Judge moves Sumter school board election moved to Nov.
Published 4:15 pm Wednesday, April 4, 2018
By Beth Alston
Part 1
Part 1
AMERICUS — In mid-March, federal Judge Louis Sands of the U.S. District court, ruled in favor of the American Civil Liberties Union (ACLU), representing Mathis Wright of Sumter County. Basically, the judge ruled that the current district configuration of the Sumter County Board of Education, five district seats and two at-large seats, violates Section 2 of the Voting Rights Act of 1965.

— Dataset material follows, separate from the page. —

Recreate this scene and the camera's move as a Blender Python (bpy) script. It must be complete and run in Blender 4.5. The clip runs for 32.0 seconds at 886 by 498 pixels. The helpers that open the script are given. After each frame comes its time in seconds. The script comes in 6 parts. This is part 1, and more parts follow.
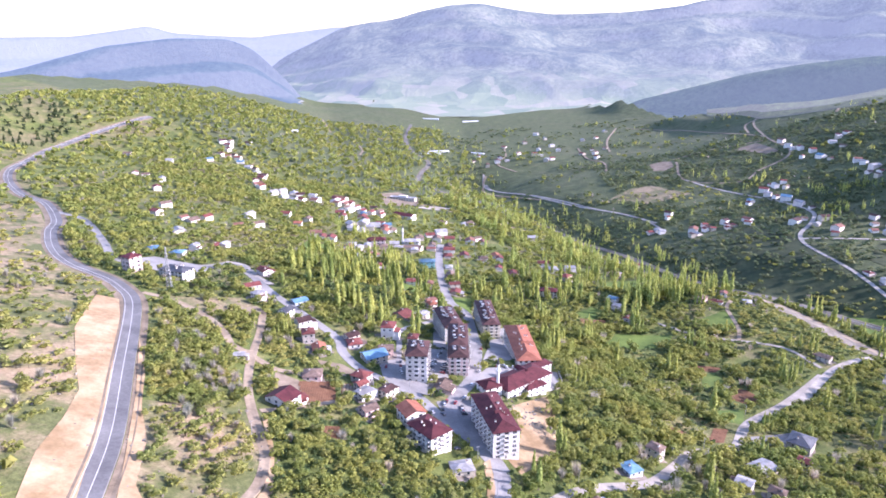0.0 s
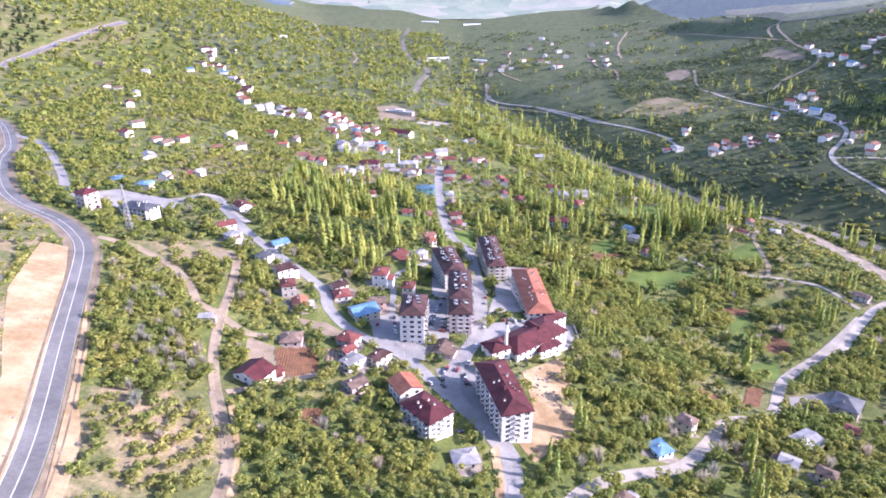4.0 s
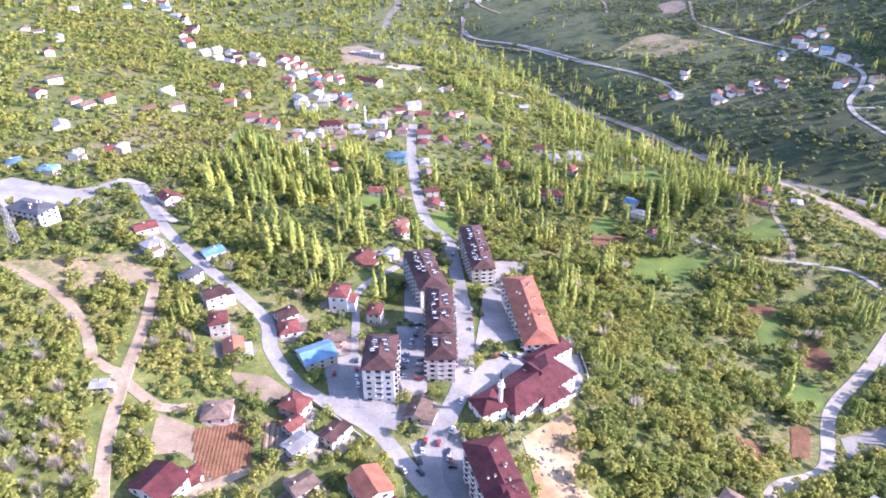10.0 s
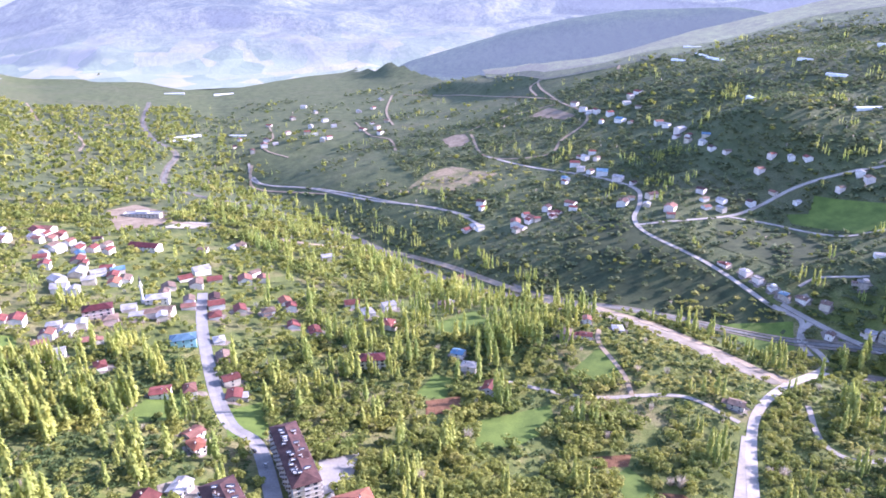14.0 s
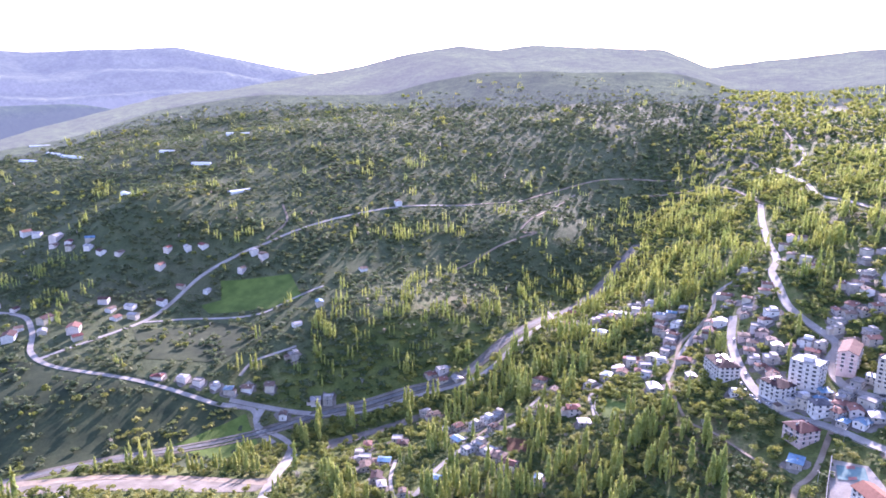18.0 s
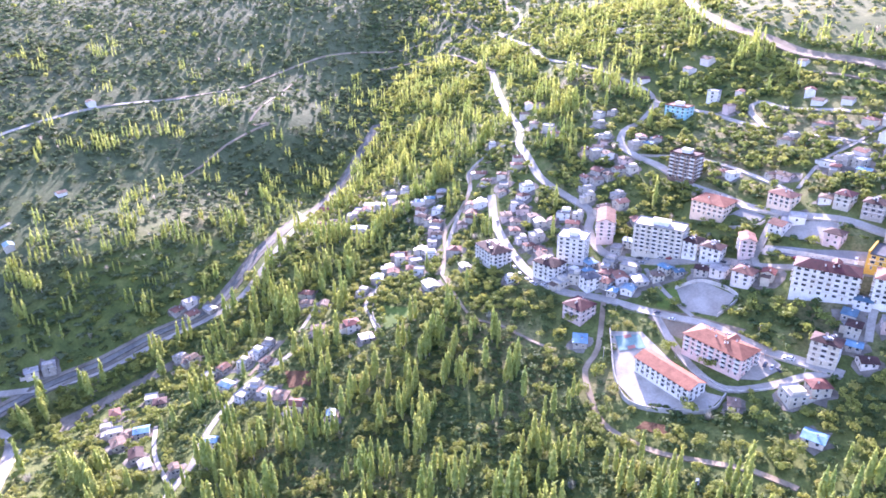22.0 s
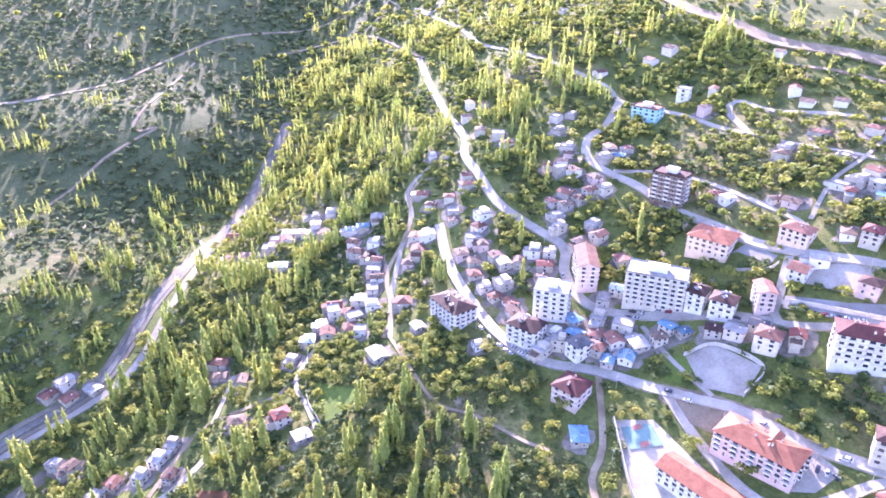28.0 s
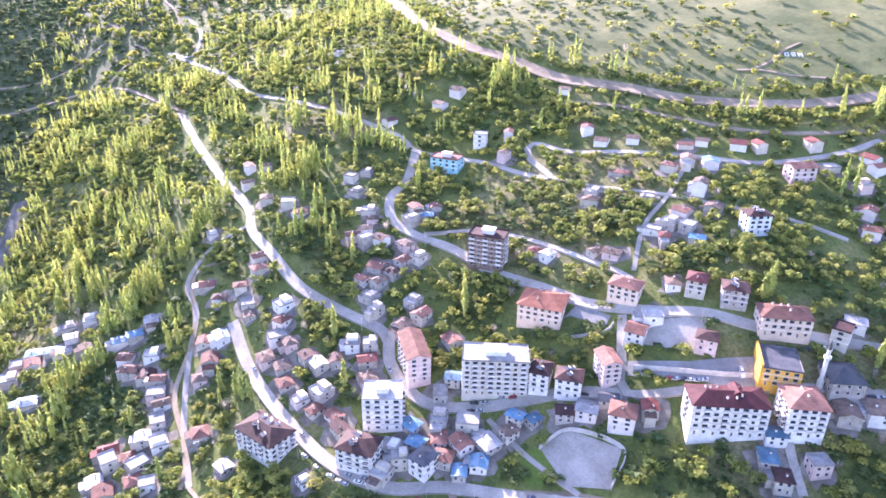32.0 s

In that decision, the judge wrote: “The Court finds, … that African Americans in Sumter County have less opportunity to elect candidates of their choice than do white citizens … the Court finds the following facts particularly compelling: (1) the incredibly high rates of polarized voting in races that pit an African American candidate against a white candidate; (2) the glaring lack of success for African American candidates running for county-wide office, both historically and recently, despite their plurality in voting-age population; (3) the undisputed history of discrimination in Sumter County and throughout Georgia; (4) the lingering effects of that discrimination today, including the comparatively low income and education levels and high rates of poverty for African Americans in Sumter County; and (5) the low rate of African American turn-out in these elections which — in the absence of evidence to the contrary — the Court attributes to the history of discrimination and the socioeconomic disparitities. Because of these factors, the elections for at-large seats do not give African Americans in Sumter County a meaningful opportunity to elect the candidates of their choice.”
This order followed a four-day bench trial in mid-December 2017, in which Mathis Wright Jr. contended that the current election plan’s two at-large seats and high concentration of African Americans in Districts 1 and 5 dilute the African American voting strength in violation of Section 2 of the Voting Rights Act of 1965.
Then on Friday, March 30, Judge Sands issued another ruling: to move the May 22 Primary Election for school board members to the General Election on Nov. 6, and in the meantime to have the districts reconfigured again and to do away with the two at-large seats, while maintaining a seven-member board.
At this point, the candidates for the Sumter County Board of Education — District 1: Alice Green (incumbent), District 3: J.C. “Jim” Reid (incumbent) and District 5: Edith Green (incumbent) and Carolyn Hamilton — will have to wait until later in the year.